Bilateral investment and trade is on the rise. In 2017, bilateral trade turnover was US$87 billion and in 2018 those figures are expected to climb to an unprecedented $100 billion when data is calculated after year’s end.
The forecast looks feasible: Putin announced in September that for the first nine months of 2018, turnover had exceeded $77 billion – a 26% increase, year-on-year.
The year 2019 will see the gigantic “Power of Siberia” oil and gas pipeline carrying Russian energy resources across Siberia to China come online. Construction of this huge project – hailed by Putin as the “largest development project on Earth” – started in September 2014.
It entails the construction of 4,000 kilometers of pipelines, plus several processing plants, in Russia and China. The section from Yakutia in eastern Siberia to the Chinese border is already 93% ready. Chinese firm CNPC is busy constructing the Chinese sections.

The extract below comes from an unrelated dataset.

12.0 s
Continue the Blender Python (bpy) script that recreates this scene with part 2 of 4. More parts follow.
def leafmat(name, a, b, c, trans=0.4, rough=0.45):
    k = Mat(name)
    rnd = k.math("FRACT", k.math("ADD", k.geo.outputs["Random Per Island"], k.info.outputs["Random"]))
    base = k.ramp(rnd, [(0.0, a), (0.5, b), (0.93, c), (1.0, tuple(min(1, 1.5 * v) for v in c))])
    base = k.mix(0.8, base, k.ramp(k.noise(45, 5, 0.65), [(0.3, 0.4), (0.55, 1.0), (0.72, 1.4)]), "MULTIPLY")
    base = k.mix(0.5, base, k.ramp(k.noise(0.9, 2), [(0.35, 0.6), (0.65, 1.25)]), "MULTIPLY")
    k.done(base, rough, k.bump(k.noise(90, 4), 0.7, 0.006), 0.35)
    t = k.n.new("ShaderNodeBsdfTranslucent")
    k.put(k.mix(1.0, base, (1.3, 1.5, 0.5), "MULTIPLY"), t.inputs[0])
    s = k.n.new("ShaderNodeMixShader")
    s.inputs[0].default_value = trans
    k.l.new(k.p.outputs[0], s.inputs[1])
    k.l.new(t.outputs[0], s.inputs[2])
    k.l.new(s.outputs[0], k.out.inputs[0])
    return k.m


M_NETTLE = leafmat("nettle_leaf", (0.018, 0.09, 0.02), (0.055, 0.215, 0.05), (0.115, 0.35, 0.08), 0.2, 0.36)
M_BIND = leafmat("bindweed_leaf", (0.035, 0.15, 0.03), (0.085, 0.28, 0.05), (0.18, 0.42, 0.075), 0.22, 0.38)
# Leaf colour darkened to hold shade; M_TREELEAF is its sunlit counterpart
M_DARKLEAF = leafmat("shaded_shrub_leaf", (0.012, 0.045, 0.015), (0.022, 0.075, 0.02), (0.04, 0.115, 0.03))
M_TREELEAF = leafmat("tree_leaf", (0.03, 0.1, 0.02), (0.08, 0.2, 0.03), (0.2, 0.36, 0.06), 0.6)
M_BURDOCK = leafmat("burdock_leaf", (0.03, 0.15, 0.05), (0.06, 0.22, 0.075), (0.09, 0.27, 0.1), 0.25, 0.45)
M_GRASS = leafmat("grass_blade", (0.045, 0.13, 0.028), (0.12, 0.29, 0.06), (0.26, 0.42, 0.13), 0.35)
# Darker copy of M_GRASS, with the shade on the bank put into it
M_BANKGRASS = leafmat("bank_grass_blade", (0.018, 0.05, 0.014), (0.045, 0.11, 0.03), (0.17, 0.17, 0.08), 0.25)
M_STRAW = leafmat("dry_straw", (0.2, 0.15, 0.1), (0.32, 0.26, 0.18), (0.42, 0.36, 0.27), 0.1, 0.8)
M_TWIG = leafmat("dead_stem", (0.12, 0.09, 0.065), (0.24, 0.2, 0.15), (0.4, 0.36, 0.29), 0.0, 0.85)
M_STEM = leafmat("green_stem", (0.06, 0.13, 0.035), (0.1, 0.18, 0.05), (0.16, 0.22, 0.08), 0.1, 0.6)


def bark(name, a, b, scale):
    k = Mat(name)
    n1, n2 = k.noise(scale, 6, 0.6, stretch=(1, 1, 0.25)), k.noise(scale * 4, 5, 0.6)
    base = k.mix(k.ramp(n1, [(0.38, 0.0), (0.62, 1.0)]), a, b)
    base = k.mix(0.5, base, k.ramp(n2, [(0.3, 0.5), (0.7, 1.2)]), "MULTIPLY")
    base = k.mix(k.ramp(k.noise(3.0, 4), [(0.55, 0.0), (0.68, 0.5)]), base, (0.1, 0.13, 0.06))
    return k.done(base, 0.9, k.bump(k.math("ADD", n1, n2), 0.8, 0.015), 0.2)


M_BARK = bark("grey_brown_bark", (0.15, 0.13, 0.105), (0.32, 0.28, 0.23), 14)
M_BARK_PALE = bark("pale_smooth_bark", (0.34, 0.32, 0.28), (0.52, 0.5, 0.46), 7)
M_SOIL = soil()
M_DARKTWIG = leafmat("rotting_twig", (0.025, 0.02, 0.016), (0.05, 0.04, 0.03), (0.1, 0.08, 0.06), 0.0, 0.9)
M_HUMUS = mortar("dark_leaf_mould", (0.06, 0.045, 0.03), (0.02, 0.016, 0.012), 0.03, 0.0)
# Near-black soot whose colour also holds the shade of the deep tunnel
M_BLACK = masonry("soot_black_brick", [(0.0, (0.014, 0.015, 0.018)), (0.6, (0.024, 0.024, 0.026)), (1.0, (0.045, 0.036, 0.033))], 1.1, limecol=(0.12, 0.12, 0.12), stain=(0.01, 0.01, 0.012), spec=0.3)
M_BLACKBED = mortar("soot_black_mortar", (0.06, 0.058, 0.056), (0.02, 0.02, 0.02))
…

Estimates are that the pipeline will be inaugurated and the first Russian gas will be pumped to China in October this year. At the heart of the project is a $400-billion, 30-year gas contract between Moscow and Beijing – welcome cash for Putin’s coffers.
There’s also talk in Moscow and Beijing of bypassing the international dollar-based financial system altogether and trading in ruble and yuan. An official date is not yet set, but at least some officials believe that a switch to ruble-yuan trade could take place by the end of 2019.
Keeping Russians onside
Large-scale projects and “bold” initiatives taken in Ukraine, Syria and elsewhere are at least partly aimed at boosting Putin’s popularity after his ratings fell sharply in 2018. While Putin has to show a strong hand abroad, especially on former “home turf” – the former Soviet States – he also needs to show will and commitment to resolve domestic problems.

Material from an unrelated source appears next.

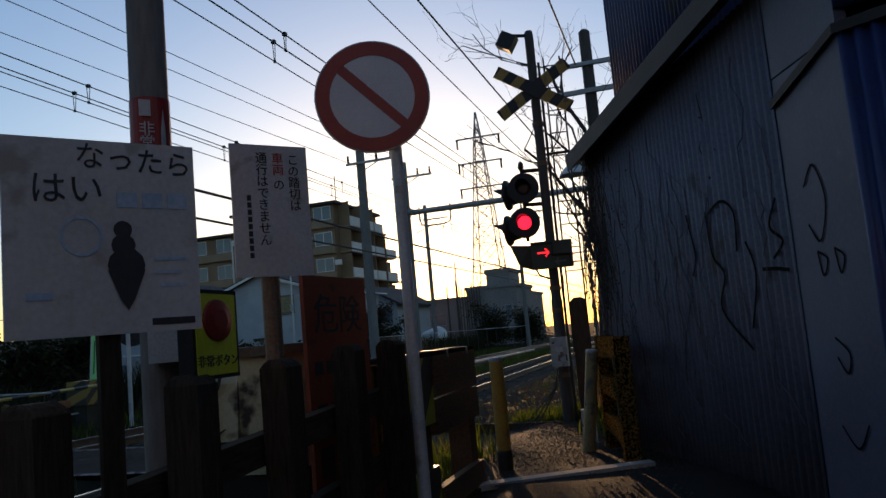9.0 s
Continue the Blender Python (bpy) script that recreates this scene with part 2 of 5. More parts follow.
M["roof_dark"] = surf("dark_roof_tile", (0.035, 0.034, 0.036), (0.075, 0.072, 0.074), 3, 30, 0.8, bump=0.5, spec=0.12)
M["roof_red"] = surf("red_roof_tile", (0.08, 0.032, 0.024), (0.15, 0.06, 0.042), 3, 30, 0.8, bump=0.5, spec=0.12)
M["roof_brown"] = surf("brown_roof_tile", (0.08, 0.055, 0.04), (0.15, 0.105, 0.075), 3, 30, 0.8, bump=0.5, spec=0.12)
M["roof_metal"] = surf("metal_roof", (0.25, 0.27, 0.3), (0.4, 0.42, 0.46), 3, 40, 0.4, 0.4, bump=0.1)
M["apt_brown"] = surf("brown_tile_wall", (0.17, 0.1, 0.054), (0.25, 0.155, 0.088), 0.6, 20, 0.75, bump=0.1, rust=(0.2, 0.145, 0.1), rust_amount=0.3)
M["apt_band"] = surf("pale_band_wall", (0.22, 0.145, 0.085), (0.3, 0.21, 0.13), 0.6, 20, 0.75, bump=0.1)
M["apt_white"] = surf("white_parapet", (0.6, 0.58, 0.55), (0.72, 0.7, 0.67), 0.8, 20, 0.75, bump=0.1)
M["far_grey"] = surf("far_building_wall", (0.14, 0.13, 0.13), (0.24, 0.22, 0.21), 0.3, 5, 0.85, bump=0.1)
M["grass"] = leafy("grass_blades", (0.025, 0.042, 0.005), (0.1, 0.125, 0.016), 0.65)
M["brush"] = leafy("dead_brush", (0.05, 0.028, 0.012), (0.13, 0.07, 0.03), 0.4)
M["dry_grass"] = leafy("dry_grass", (0.11, 0.075, 0.03), (0.28, 0.2, 0.08), 0.5)
M["bamboo"] = leafy("bamboo_grass_leaves", (0.022, 0.029, 0.007), (0.08, 0.076, 0.016), 0.6)
M["tree_leaf"] = leafy("tree_leaves", (0.018, 0.035, 0.012), (0.05, 0.075, 0.022), 0.3)
M["hedge_leaf"] = leafy("hedge_leaves", (0.014, 0.016, 0.006), (0.036, 0.036, 0.012), 0.3)
M["vine"] = leafy("dry_vine_leaves", (0.02, 0.012, 0.008), (0.06, 0.036, 0.02), 0.3)
M["vine_trace"] = surf("dead_creeper", (0.055, 0.052, 0.062), (0.1, 0.095, 0.11), 10, 60, 0.9, bump=0.2)
M["bark"] = surf("bark", (0.025, 0.02, 0.016), (0.075, 0.06, 0.048), 6, 50, 0.9, bump=0.9, stretch=(1, 1, 0.3))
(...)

Putin’s popularity nose-dived in 2018 for reasons that had nothing to do with the Black Sea Fleet or Syria. They were much more prosaic: pension reforms – notably, raising the pension age – ignited wide-spread protests across the country, despite being introduced under the radar, during the jollity of the World Cup.

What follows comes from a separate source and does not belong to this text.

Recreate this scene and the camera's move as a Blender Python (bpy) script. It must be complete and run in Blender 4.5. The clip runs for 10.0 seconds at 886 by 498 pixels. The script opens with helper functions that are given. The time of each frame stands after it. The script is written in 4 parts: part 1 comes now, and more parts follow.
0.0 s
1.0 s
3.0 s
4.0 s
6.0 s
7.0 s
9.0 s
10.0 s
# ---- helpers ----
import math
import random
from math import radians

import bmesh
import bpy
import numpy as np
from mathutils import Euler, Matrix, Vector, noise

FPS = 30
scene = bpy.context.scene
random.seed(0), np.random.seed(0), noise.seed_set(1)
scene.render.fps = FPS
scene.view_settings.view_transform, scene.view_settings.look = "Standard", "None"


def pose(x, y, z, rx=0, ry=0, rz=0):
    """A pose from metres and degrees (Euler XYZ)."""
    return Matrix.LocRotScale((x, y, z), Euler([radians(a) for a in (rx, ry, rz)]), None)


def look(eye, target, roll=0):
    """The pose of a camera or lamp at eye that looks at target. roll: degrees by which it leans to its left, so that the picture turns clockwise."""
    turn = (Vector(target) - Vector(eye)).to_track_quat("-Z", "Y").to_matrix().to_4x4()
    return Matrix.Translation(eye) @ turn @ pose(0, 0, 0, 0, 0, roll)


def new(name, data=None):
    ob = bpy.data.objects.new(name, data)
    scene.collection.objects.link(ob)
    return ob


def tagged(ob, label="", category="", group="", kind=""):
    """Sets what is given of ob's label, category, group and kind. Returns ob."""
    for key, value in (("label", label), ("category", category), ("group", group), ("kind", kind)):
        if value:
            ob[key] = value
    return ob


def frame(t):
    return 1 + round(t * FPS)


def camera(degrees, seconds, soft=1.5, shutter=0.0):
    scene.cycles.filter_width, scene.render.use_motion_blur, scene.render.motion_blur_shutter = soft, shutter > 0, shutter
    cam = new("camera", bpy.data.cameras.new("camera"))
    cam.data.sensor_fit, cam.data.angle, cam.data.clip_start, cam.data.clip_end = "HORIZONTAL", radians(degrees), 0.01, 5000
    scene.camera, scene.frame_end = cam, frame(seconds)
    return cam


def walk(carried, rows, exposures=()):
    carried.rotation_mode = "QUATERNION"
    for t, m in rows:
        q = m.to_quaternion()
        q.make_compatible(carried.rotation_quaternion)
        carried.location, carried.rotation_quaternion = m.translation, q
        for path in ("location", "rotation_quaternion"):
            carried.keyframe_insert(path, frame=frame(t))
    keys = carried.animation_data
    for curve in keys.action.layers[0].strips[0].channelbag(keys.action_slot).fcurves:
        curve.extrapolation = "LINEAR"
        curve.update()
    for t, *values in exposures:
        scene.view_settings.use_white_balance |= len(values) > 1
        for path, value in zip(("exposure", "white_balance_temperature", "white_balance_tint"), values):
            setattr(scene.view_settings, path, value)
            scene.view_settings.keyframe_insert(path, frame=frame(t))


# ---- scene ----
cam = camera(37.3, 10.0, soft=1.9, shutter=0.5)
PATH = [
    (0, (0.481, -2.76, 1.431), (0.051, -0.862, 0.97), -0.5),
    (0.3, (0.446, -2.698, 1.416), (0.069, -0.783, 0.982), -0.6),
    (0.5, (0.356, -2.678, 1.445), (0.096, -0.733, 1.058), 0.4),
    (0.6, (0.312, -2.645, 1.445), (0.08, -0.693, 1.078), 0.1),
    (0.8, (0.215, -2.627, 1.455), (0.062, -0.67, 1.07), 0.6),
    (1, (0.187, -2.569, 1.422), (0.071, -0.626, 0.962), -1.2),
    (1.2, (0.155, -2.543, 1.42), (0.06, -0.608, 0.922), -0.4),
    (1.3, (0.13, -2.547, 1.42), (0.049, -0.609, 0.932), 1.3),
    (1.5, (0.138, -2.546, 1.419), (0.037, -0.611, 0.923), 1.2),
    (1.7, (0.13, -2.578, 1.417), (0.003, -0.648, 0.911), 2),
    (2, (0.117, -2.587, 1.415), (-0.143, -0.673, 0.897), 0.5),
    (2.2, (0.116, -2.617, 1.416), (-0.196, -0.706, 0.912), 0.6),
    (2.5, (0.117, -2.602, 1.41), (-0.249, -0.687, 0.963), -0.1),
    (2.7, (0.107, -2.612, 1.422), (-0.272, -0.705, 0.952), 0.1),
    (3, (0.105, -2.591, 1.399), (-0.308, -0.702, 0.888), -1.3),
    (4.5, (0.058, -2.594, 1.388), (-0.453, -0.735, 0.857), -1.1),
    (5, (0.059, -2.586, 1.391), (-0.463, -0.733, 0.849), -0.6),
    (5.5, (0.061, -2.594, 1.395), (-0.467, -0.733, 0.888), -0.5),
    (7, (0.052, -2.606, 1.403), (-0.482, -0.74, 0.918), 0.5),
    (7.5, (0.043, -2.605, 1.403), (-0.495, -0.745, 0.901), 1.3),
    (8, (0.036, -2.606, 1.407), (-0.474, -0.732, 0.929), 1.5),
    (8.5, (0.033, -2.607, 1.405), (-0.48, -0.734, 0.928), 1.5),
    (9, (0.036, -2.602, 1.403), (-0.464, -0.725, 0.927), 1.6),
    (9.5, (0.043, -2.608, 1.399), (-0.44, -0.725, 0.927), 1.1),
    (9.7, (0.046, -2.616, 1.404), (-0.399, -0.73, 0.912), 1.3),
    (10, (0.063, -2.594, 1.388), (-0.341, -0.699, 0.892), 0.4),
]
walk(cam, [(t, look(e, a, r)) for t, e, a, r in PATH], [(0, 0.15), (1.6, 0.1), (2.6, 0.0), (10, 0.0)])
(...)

A planned rise of communal housing charges has also added to a strong sense of domestic discontent.
With Putin’s massive spending on defense straining his budget, these issues are likely to keep stirring up resentment. But with the current political system in place and the opposition having virtually no voice, Putin and his powerful military are unlikely to feel any serious impact, at least in the near term.
Modest growth expected
On the economic front, the picture is not entirely bleak.
The US-led sanctions give Putin plenty of opportunities to remind Russians of the enemies supposedly arrayed against them, and he and other politicians delight in promoting self-sufficiency. Russia appears to be withstanding the sanctions surprisingly well and even expanding its economy.
According to the IMF, the Russian economy, thanks to a recovery of domestic demand and higher fuel prices, will grow faster than anticipated.
Russia’s growth will reach 1.5 to 1.8% in 2019, while inflation is projected to rise to 5.1%, according to the IMF’s World Economic Outlook report. IMF chief Christine Lagarde praised Russia’s economy at the St Petersburg International Economic Forum in May, saying: “Russia has put in place an admirable macroeconomic framework –saving for a rainy day, letting the exchange rate float and shoring up the banking system.”
Even so, these positive economic trends are closely linked to an uptick in gas and oil prices, which are vulnerable to fluctuations beyond Moscow’s control.
One cloud hanging over the economy is the unhealthiness of the banking sector. A number of mid-sized private banks collapsed recently, and the sector, in general, is facing problems with credit quality and profitability.
So there’s still a certain credit and lending risk that investors and businesses are wary of. Moscow is trying to address these issues, often by bailing out weak players.
What is helping to keep the Russian finance sector afloat are high foreign currency reserves, large net external assets and, in general, solid fiscal positions.